First, ENSIP-21:Batch Gateway Offchain Lookup Protocol (BGOLP) is now standard. It codifies the Batch Gateway implementation utilized by the Universal Resolver.

With that standardized, local BGOLP’s can be embedded into client-side frameworks (ethers, viem, etc.). ENSIP-21 defines x-batch-gateway:true as the special-purpose URL which indicates to an aware client that (1) the request is BGOLP and (2) the rest of the gateways can be ignored and the local gateway can handle the request.

viem just merged an update that has a built-in BGOLP. viem already uses the Univeral Resolver internally, and now when you call any ENS function in viem and don’t specific custom gateway(s), the local BGOLP handles the request automatically.

Second, at the bottom of ENSIP-21, I outlined a technique for fault tolerance. To be fully backwards compatible, you need to provide an external gateway too (to cover the case where the caller doesn’t have a local BGOLP) but now you can now speculatively evaluate offchain servers that may be offline or failing.

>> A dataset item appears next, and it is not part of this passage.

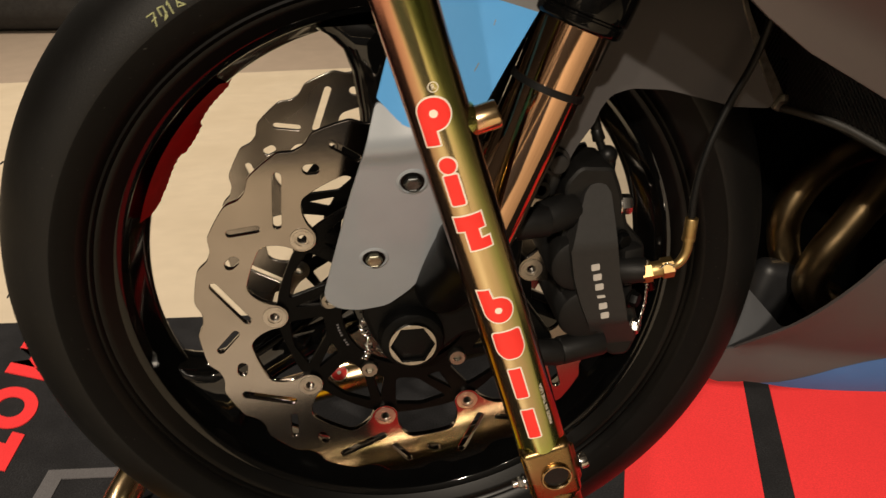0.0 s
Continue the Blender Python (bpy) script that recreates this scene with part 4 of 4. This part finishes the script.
# ---- safety wires, chalk marks and rubber whiskers ----
def twisted(points, r, turns, wire):
    """Two strands wound round one another along points."""
    bm = bmesh.new()
    P = [Vector(p) for p in points]
    n = 60
    for ph in (0, math.pi):
        path = []
        for k in range(n + 1):
            t = k / n * (len(P) - 1)
            i = min(int(t), len(P) - 2)
            q = P[i].lerp(P[i + 1], t - i)
            a = turns * math.tau * k / n + ph
            path.append(q + Vector((math.cos(a), math.sin(a), 0)) * r)
        add_mesh(bm, hose_mesh(path, wire, 2, 2, False))
    return bm


part("safety_wire", twisted([(-0.0285, -0.026, 0.410), (-0.0300, -0.024, 0.398), (-0.0325, -0.022, 0.3895)], 0.0005, 4, 0.0004), wire_steel, bike, "twisted steel safety wire")
part("safety_wire", twisted([(-0.0322, -0.022, 0.3900), (-0.0345, -0.021, 0.3830), (-0.0335, -0.020, 0.3770), (-0.0305, -0.0185, 0.3730)], 0.0024, 2.5, 0.0007), wire_steel, bike, "crumpled steel safety wire")
part("safety_wire", twisted([(-0.0305, -0.0185, 0.3735), (-0.0308, -0.017, 0.3680), (-0.0318, -0.016, 0.3630)], 0.0006, 3, 0.0004), wire_steel, bike, "twisted steel safety wire")
part("safety_wire", twisted([(-0.0312, -0.016, 0.3635), (-0.0300, -0.015, 0.3580), (-0.0325, -0.0145, 0.3530), (-0.0345, -0.014, 0.3490)], 0.0022, 2.5, 0.0006), wire_steel, bike, "crumpled steel safety wire")
part("safety_wire", twisted([(0.164, -0.050, 0.436), (0.168, -0.044, 0.415), (0.169, -0.042, 0.397), (0.166, -0.042, 0.378)], 0.0007, 9, 0.0004), wire_steel, bike, "twisted steel safety wire")
part("safety_wire", twisted([(0.172, -0.053, 0.431), (0.176, -0.0545, 0.4355), (0.1805, -0.055, 0.434), (0.183, -0.053, 0.428)], 0.0005, 3, 0.0003), wire_steel, bike, "twisted steel safety wire")


def tyre_skin(r, deg, lift=0.0):
    """A place on the near face of the tyre at that radius."""
    prof = tyre_profile()[:36]
    for (r0, y0), (r1, y1) in zip(prof, prof[1:]):
        if r0 <= r <= r1:
            y = y0 + (y1 - y0) * (r - r0) / max(1e-6, r1 - r0)
            x, z = polar(r, deg)
            return Vector((x, y - lift, z))
    x, z = polar(r, deg)
    return Vector((x, 0.068, z))


def chalk(strokes, r, deg, size, mat, label, turn=0.0):
    """Scribbled strokes on the tyre; (u, v) in units of the mark's height."""
    bm = bmesh.new()
    for st in strokes:
        pts = []
        for (u0, v0), (u1, v1) in zip(st, st[1:]):
            for k in range(5):
                t = k / 4
                u, v = u0 + (u1 - u0) * t, v0 + (v1 - v0) * t
                pts.append(tyre_skin(r + v * size, deg - math.degrees(u * size / r), 0.0003))
        add_mesh(bm, hose_mesh(pts, 0.00055, 1, 2, False))
    part("chalk_mark", bm, mat, wheel_ob, label)


chalk([[(-1.5, 0.9), (-0.9, 0.85), (-1.35, 0.0)], [(-1.4, 0.45), (-0.95, 0.5)], [(-0.6, 0.3), (-0.5, 0.9), (-0.1, 0.8), (-0.25, 0.1), (-0.6, 0.0), (-0.1, 0.4)], [(0.2, 0), (0.35, 0.9), (0.15, 0.7)], [(0.7, 0.8), (1.1, 0.9), (0.75, 0.2), (1.3, 0.05), (0.9, 0.5)]], 0.2600, 122.2, 0.0088, chalk_yellow, "yellow chalk scribble on the tyre")
chalk([[(-1.2, 0.1), (-0.6, 0), (-0.9, 0.5), (-0.5, 0.8), (-1.1, 0.9)], [(-0.1, 0.2), (0.3, 0.9), (0.5, 0.1), (-0.1, 0.2)], [(0.9, 0.9), (1.0, 0), (1.4, 0.5)]], 0.2455, 244.5, 0.0058, chalk_white, "white paint marks on the sidewall")
for r, a, l in ((0.2978, 157.5, 0.010), (0.2990, 178.3, 0.009), (0.2990, 180.8, 0.006), (0.2985, 165, 0.005)):
    p = Vector((polar(r, a)[0], 0.055, polar(r, a)[1]))
    o = Vector((math.cos(radians(a)), 0, math.sin(radians(a))))
    part("whisker", hose_mesh([p, p + o * l * 0.6, p + o * l + Vector((0.001, -0.001, -0.003))], 0.0006, 2, 4), tyre_rubber, wheel_ob, "thin rubber moulding whisker")


# ---- dark bolster far behind ----
def bolster():
    ob = thing("bolster", "low black rubbery bolster lying on the cream floor", "bolster", at=(-2.2, 3.8, 0))
    bm = bmesh.new()
    box(bm, (2.2, 0.6, 0.5), pose(-2.25, 3.72, 0.25, 0, 0, -9), 0.12, 5)
    part("body", bm, dark_cloth, ob)
    return ob


bolster()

Third, @ensdomains/ens-contracts/contracts/ccipRead/ directory contains some useful helper code:

CCIPReader.sol makes it simple to call any CCIP-Read enabled contract.
- ccipRead() is pretty straight forward to understand, it’s just staticcall() + callback.
CCIPBatcher.sol codifies interaction with a BGOLP.
- ccipBatch() is more complicated as you provide an array of (target, call) and then ccipRead() the ccipBatch() function. There probably should be a helper function so you can just invoke ccipBatch() directly.

See the new UniversalResolver.sol or AliasResolver.sol for more examples.

It might make sense to embed a BGOLP implementation into the standard offchain server.

If this is useful for non-ENS applications, it can be turned into an EIP.